When I was eighteen years old, I lived in a very old house just off 495 with my father. By the end of the summer, I had driven an hour away with a large portion of my things, and went to college. Seven years later, I'm living back in Lowell once again. A temporary condition, to be sure, but I can't help but feel as though I'm falling behind.
I've built up a bit of a bad habit of worrying if I'm moving fast enough. This summer gave me several opportunities to look a little deeper into the world of film, and it confirmed my suspicion that frankly, I've got some catching up to do. Or at least, I need to get better at planning things out. I'm still (perhaps naively) aiming to shoot my first real film this fall, based on a three-year old draft I wrote specifically to be simple and cheap to film. And later in the fall, I'm pitching a documentary that I honestly feel could be an enormous success if I have the right tools (and funds, and time) at my disposal. And I'm writing a draft for my next project after that.
That's all well and good, but I've been hitting an increasingly frustrating series of obstacles that are starting to wear me down. My last job was paying me little more than minimum wage, giving me a rapidly shrinking number of hours, and netting me less money than when I was on unemployment from the job before that. Three to four hundred dollars a month is not enough to get by on when I need to drive an hour to get there and have completely unpredictable hours week to week. So I'm back in the job hunt, and that's going... slowly.

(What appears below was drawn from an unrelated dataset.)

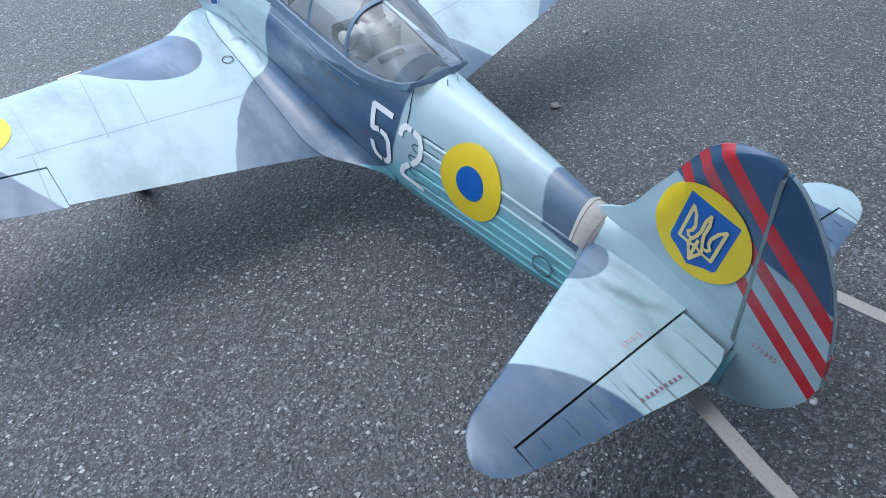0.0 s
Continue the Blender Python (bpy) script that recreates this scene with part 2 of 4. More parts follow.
def fin_paint():
    m = Mat("fin_paint", 0.35, 0.0, 0.15)
    x, z = m.x, m.z
    top = (z + wob(m, 0.008) - 0.314 + (x - 1.70) * 0.2).step(-0.002, 0.002)
    base = m.mix(top, LIGHT, DARK)
    v = z + x * 0.72
    red = (v - 1.658).abs().step(0.0132, 0.0124)
    for c in (1.608, 1.558):
        red = red.max((v - c).abs().step(0.0125, 0.0117))
    lead = (x - 1.695 - (z - 0.316) * 0.48).step(-0.02, -0.018)
    base = m.mix(red * lead * (z - 0.10).step(-0.002, 0.002), base, (0.50, 0.004, 0.014))
    return finish(m, base, top * (1.0 - red), 0.55, 0.3)


FUSE, COWL, WING, STAB, FIN = fuselage_paint(), cowl_paint(), wing_paint(), stab_paint(), fin_paint()
YELLOW = plain("roundel_yellow", (0.74, 0.55, 0.018), 0.38, 0, 0.06, 40)
BLUE = plain("roundel_blue", (0.009, 0.105, 0.41), 0.38, 0, 0.06, 40)
GOLD = plain("emblem_gold", (0.70, 0.58, 0.22), 0.4, 0, 0.08, 60)
WHITE = plain("stencil_white", (0.80, 0.82, 0.84), 0.45, 0, 0.08, 60)
RED = plain("stencil_red", (0.50, 0.14, 0.19), 0.5, 0, 0.2, 90)
CHALK = plain("white_plastic", (0.82, 0.82, 0.82), 0.3, 0, 0.04, 20)
FRAME = plain("canopy_frame_paint", (0.108, 0.175, 0.262), 0.35, 0, 0.12, 30)
def door_paint():
    m = Mat("gear_door_paint", 0.38)
    band = m.noise(9.0, 4, (0.5, 0.5, 2.2), 0.55, (2, 7, 1))
    c = m.mix(m.noise(30, 4), (0.12, 0.37, 0.41), (0.18, 0.46, 0.50))
    c = m.mix(band.step(0.52, 0.66) * 0.5, c, (0.07, 0.19, 0.22))
    m.color(m.mix(band.step(0.44, 0.34) * 0.3, c, (0.34, 0.55, 0.58)))
    m.bump(m.noise(60.0, 4), 0.0006, 0.25)
    return m.m


TEAL = door_paint()
RUBBER = plain("rubber", (0.012, 0.012, 0.013), 0.75, 0, 0.2, 60, 0.0005)
STEEL = plain("bright_metal", (0.62, 0.62, 0.63), 0.28, 1.0, 0.1, 40)
BLACK = plain("black_plastic", (0.015, 0.015, 0.016), 0.45, 0, 0.2, 40)
GREY = plain("blade_grey", (0.16, 0.16, 0.17), 0.5, 0, 0.1, 40)
PINK = plain("red_strut", (0.55, 0.12, 0.16), 0.4, 0, 0.1, 30)
TUB = plain("cockpit_grey", (0.72, 0.74, 0.76), 0.6, 0, 0.10, 25)
SHIRT = plain("white_cloth", (0.72, 0.70, 0.67), 0.85, 0, 0.2, 60, 0.001)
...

Which is itself being hindered now by my car, whose engine has spontaneously decided it didn't like having oil in it anymore and simply... didn't. Gonna be hard to get to interviews if I don't have a vehicle, you see. Thankfully that's a least being taken care of, as of tonight. I just hope it's covered (the car has only been back on the road three months), or I'm in trouble.
I'm struggling to get used to living in someone else's house again. For the last five years, I'd been living in apartments in Worcester, and have had my own space that I could retreat to if need be. Add in that my father feels the need to be involved in every iota of what I'm doing, and I really don't have much in the way of genuine privacy except when he's asleep or at work.
Stress has been high, but there's been a great deal of good coming my way lately that I'm feeling incredibly lucky for, so it's not all bad news. But I need to keep this momentum going. As it is, I'm already going to be in Lowell even longer than I anticipated, and I want to move into the Boston area as soon as the opportunity presents itself.
I miss people, I feel isolated from a lot of my friends and their lives, and the only way I'm ever going to get anywhere in film is if I can be flexible and versatile enough with my time and money to actually get places and get things done. I'm making connections, at least (through an increasingly unlikely series of lucky circumstances), so there is definitely that. And I'm starting to get my writing mojo back (partly thanks to, bizarrely enough, a little prodding from Jane Espenson).
Gotta earn my fun. Gonna give 'em hell.